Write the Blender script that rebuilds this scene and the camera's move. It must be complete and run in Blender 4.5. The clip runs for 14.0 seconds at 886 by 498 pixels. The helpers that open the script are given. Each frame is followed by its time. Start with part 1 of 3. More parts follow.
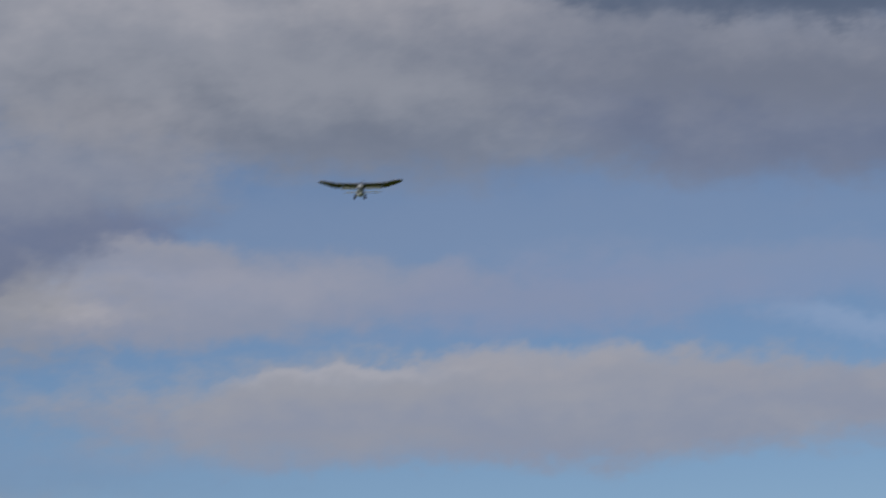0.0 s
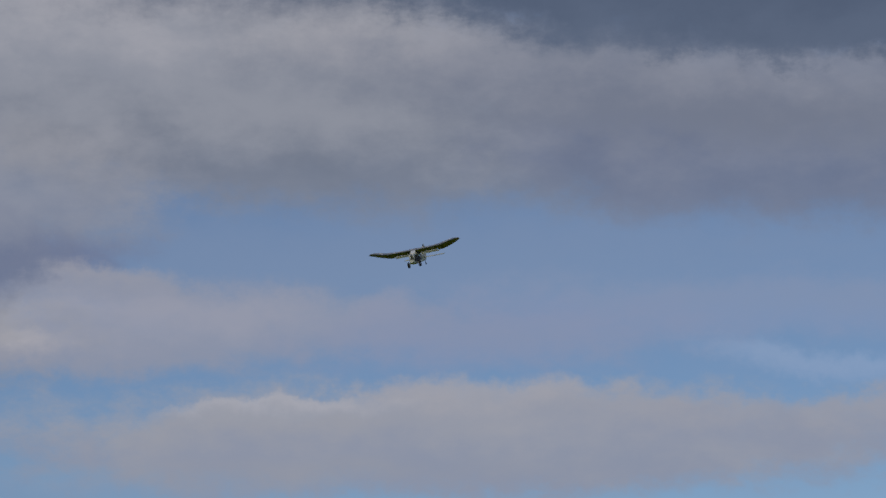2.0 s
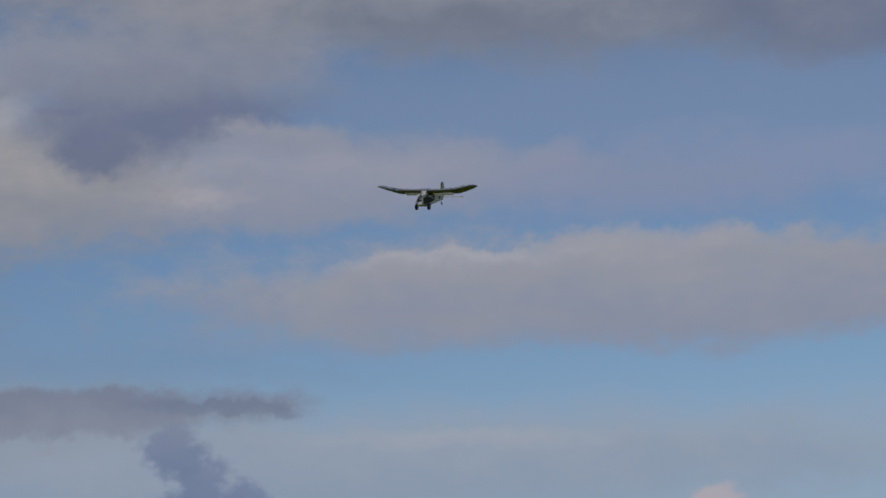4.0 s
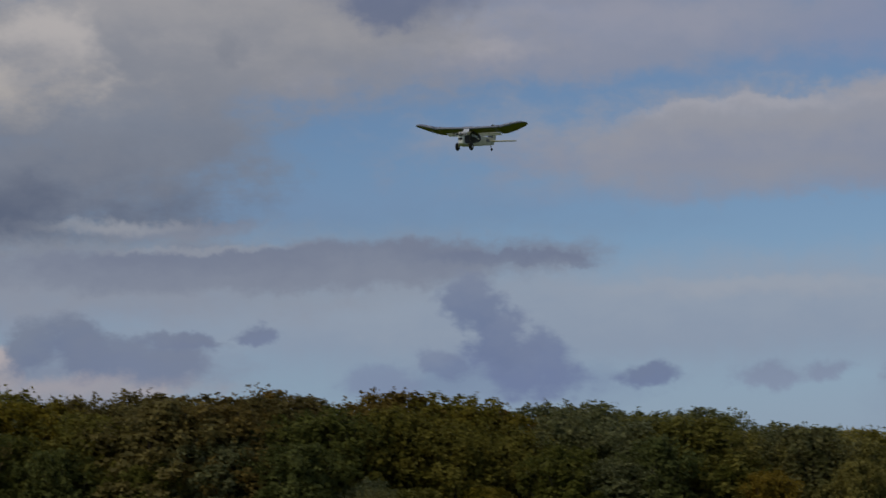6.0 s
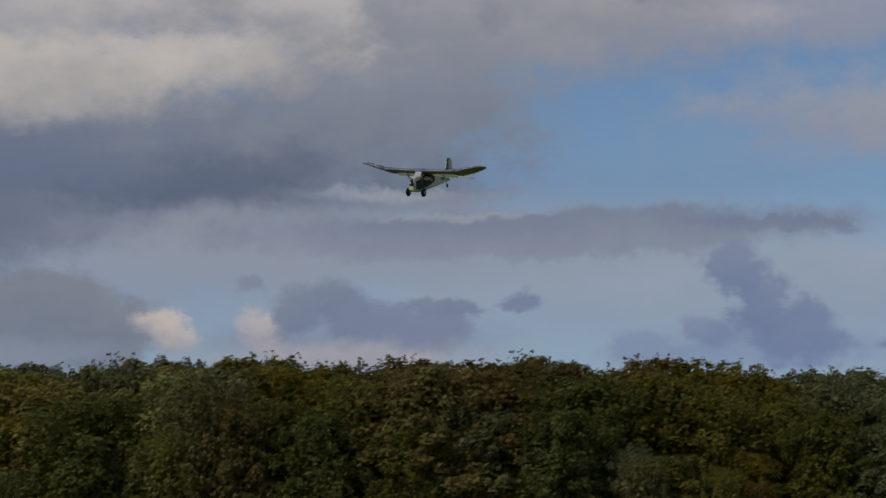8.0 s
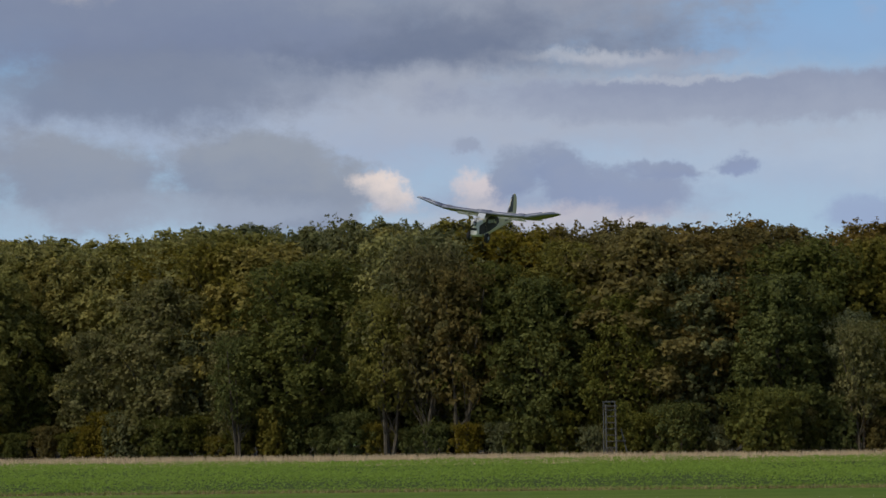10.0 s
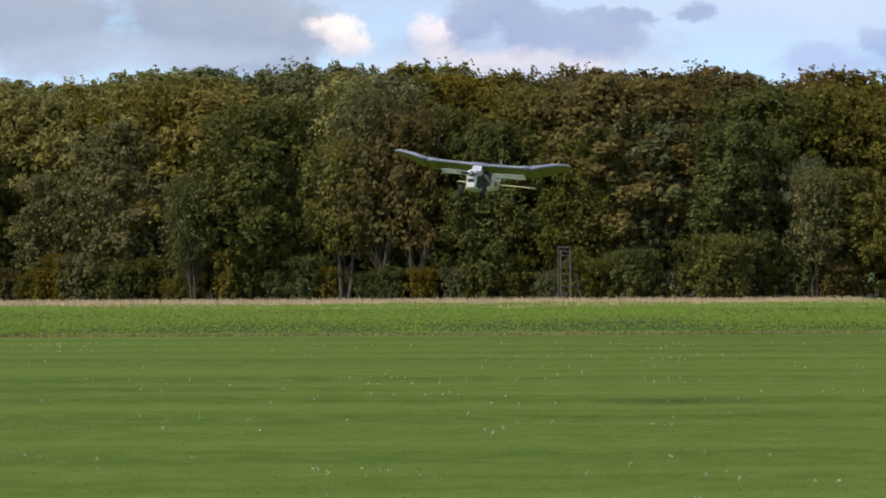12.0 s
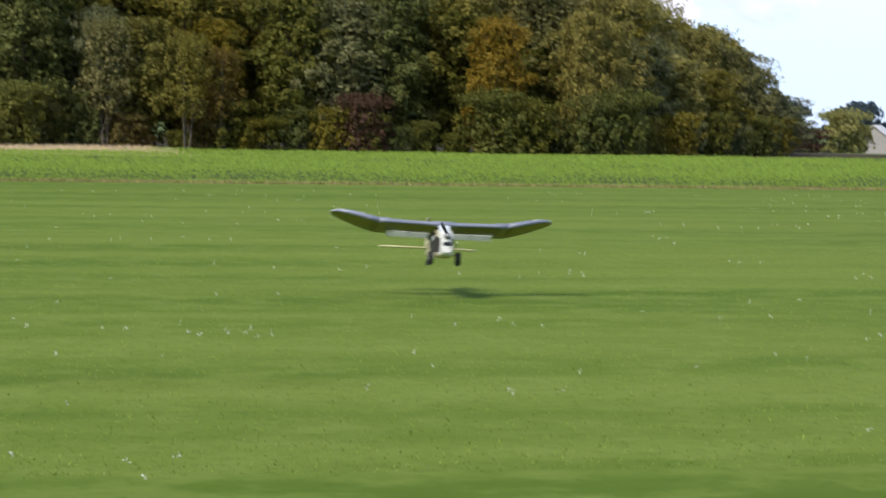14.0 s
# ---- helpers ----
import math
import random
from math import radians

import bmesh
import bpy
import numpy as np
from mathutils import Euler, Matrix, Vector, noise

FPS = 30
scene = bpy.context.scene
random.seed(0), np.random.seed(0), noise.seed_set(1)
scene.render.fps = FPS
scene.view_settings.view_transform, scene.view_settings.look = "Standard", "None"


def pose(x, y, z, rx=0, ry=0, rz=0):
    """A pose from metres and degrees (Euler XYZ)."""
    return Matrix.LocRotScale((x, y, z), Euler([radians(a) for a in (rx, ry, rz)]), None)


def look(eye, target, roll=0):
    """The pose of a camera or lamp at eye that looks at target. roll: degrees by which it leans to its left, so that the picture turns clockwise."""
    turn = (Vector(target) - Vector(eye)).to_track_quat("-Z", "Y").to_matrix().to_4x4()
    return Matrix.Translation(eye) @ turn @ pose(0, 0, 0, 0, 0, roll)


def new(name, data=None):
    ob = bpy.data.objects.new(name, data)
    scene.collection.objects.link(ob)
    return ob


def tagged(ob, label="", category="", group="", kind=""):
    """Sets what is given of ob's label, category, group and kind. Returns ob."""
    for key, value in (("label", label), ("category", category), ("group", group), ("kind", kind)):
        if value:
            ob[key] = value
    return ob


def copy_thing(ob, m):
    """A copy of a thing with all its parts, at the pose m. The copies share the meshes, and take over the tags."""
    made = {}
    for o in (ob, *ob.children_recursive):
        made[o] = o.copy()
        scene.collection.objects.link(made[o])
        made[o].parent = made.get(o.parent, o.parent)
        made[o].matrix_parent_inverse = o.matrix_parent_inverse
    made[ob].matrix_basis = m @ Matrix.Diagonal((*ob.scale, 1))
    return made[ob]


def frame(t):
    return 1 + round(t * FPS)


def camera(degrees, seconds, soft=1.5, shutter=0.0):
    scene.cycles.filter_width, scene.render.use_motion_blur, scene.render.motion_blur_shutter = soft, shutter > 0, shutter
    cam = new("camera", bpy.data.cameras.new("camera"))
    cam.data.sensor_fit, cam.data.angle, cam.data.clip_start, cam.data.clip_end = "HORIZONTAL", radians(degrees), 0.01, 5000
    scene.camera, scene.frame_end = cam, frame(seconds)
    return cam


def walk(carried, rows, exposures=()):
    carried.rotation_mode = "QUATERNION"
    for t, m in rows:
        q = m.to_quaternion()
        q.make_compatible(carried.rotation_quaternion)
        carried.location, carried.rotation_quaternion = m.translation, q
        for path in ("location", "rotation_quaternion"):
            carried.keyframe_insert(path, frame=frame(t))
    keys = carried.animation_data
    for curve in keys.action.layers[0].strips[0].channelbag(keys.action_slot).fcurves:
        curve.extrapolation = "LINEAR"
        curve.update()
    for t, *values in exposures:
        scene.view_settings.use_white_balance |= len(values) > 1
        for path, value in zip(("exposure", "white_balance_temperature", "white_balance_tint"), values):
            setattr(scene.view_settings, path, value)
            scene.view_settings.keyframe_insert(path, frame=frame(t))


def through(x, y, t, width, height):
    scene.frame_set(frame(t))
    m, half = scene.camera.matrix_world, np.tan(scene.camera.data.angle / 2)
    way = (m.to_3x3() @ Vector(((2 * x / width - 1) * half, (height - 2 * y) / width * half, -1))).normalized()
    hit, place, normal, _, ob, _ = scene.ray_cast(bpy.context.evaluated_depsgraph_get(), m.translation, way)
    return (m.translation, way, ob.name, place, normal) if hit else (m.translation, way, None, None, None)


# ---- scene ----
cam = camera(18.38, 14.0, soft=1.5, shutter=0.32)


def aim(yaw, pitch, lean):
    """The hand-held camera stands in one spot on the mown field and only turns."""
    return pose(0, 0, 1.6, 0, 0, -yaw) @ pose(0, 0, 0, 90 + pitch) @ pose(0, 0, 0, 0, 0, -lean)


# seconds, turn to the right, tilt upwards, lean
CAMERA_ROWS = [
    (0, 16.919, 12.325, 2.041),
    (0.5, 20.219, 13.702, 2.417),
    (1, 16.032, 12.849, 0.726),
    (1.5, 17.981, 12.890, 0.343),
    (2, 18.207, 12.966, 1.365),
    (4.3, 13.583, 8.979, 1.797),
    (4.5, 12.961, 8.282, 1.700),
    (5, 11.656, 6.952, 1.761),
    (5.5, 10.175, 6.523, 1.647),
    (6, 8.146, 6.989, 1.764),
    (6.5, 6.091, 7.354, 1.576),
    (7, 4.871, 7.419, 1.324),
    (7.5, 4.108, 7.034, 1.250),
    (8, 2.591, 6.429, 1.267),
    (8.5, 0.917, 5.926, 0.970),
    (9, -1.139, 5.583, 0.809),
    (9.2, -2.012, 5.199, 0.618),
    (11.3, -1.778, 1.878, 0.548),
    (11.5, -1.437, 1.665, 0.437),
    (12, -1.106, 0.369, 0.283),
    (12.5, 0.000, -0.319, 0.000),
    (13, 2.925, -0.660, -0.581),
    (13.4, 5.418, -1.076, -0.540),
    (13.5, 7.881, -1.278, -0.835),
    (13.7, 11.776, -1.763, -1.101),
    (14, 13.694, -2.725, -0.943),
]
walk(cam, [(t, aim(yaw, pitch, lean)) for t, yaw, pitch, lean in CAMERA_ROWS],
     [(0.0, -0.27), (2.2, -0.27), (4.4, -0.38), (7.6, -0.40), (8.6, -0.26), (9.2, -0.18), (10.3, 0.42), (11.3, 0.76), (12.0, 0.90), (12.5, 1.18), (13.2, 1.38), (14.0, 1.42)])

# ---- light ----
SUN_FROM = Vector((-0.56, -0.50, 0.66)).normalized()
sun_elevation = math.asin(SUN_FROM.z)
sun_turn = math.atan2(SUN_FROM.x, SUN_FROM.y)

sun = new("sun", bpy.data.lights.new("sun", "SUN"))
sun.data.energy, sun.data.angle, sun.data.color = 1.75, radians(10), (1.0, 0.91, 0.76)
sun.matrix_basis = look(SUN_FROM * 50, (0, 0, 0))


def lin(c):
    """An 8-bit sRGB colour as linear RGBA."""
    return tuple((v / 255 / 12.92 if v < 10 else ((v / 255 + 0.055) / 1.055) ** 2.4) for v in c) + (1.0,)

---

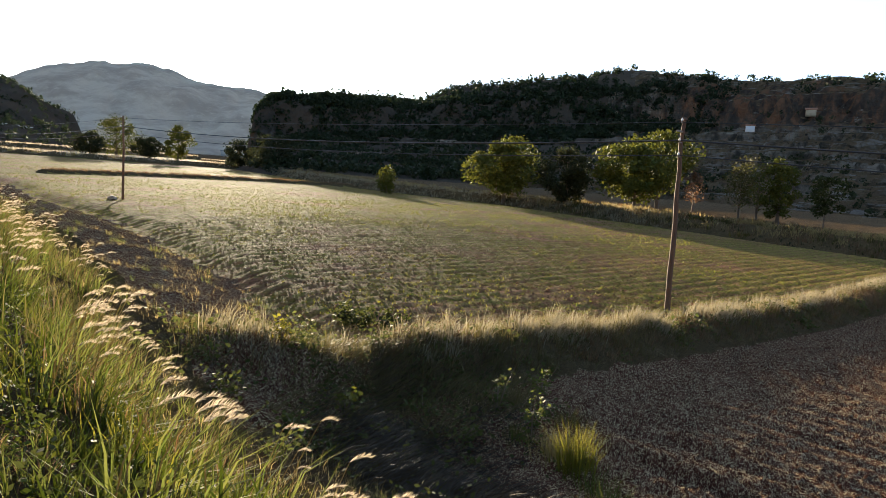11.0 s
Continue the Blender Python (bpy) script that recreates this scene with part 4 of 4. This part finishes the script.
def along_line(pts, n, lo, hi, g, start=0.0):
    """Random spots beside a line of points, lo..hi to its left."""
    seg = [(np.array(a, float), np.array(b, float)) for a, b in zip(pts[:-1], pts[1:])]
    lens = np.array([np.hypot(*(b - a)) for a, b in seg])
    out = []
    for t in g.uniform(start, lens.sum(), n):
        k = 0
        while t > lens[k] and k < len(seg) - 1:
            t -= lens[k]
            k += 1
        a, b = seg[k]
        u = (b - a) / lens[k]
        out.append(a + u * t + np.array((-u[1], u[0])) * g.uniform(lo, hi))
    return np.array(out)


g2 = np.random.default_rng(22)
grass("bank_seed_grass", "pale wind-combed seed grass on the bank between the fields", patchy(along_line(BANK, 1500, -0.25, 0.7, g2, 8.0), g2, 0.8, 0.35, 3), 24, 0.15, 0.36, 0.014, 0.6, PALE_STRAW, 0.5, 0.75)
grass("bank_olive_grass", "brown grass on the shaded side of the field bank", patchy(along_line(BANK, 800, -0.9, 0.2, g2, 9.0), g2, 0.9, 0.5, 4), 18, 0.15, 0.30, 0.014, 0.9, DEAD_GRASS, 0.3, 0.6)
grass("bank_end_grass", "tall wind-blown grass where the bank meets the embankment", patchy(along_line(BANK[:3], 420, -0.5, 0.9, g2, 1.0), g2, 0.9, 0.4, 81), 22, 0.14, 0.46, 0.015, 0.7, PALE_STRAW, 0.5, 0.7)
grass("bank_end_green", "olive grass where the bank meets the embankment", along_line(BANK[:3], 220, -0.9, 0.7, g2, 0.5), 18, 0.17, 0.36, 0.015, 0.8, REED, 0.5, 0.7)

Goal
Taking the material above, give again exactly the lines from the one holding "Write the Blender" through the one holding "turn = (Vector(target)", with both ends and without pictures.

Task output
Write the Blender script that rebuilds this scene and the camera's move. It must be complete and run in Blender 4.5. The clip runs for 14.0 seconds at 886 by 498 pixels. The helpers that open the script are given. Each frame is followed by its time. Start with part 1 of 3. More parts follow.
0.0 s
2.0 s
4.0 s
6.0 s
8.0 s
10.0 s
12.0 s
14.0 s
# ---- helpers ----
import math
import random
from math import radians

import bmesh
import bpy
import numpy as np
from mathutils import Euler, Matrix, Vector, noise

FPS = 30
scene = bpy.context.scene
random.seed(0), np.random.seed(0), noise.seed_set(1)
scene.render.fps = FPS
scene.view_settings.view_transform, scene.view_settings.look = "Standard", "None"


def pose(x, y, z, rx=0, ry=0, rz=0):
    """A pose from metres and degrees (Euler XYZ)."""
    return Matrix.LocRotScale((x, y, z), Euler([radians(a) for a in (rx, ry, rz)]), None)


def look(eye, target, roll=0):
    """The pose of a camera or lamp at eye that looks at target. roll: degrees by which it leans to its left, so that the picture turns clockwise."""
    turn = (Vector(target) - Vector(eye)).to_track_quat("-Z", "Y").to_matrix().to_4x4()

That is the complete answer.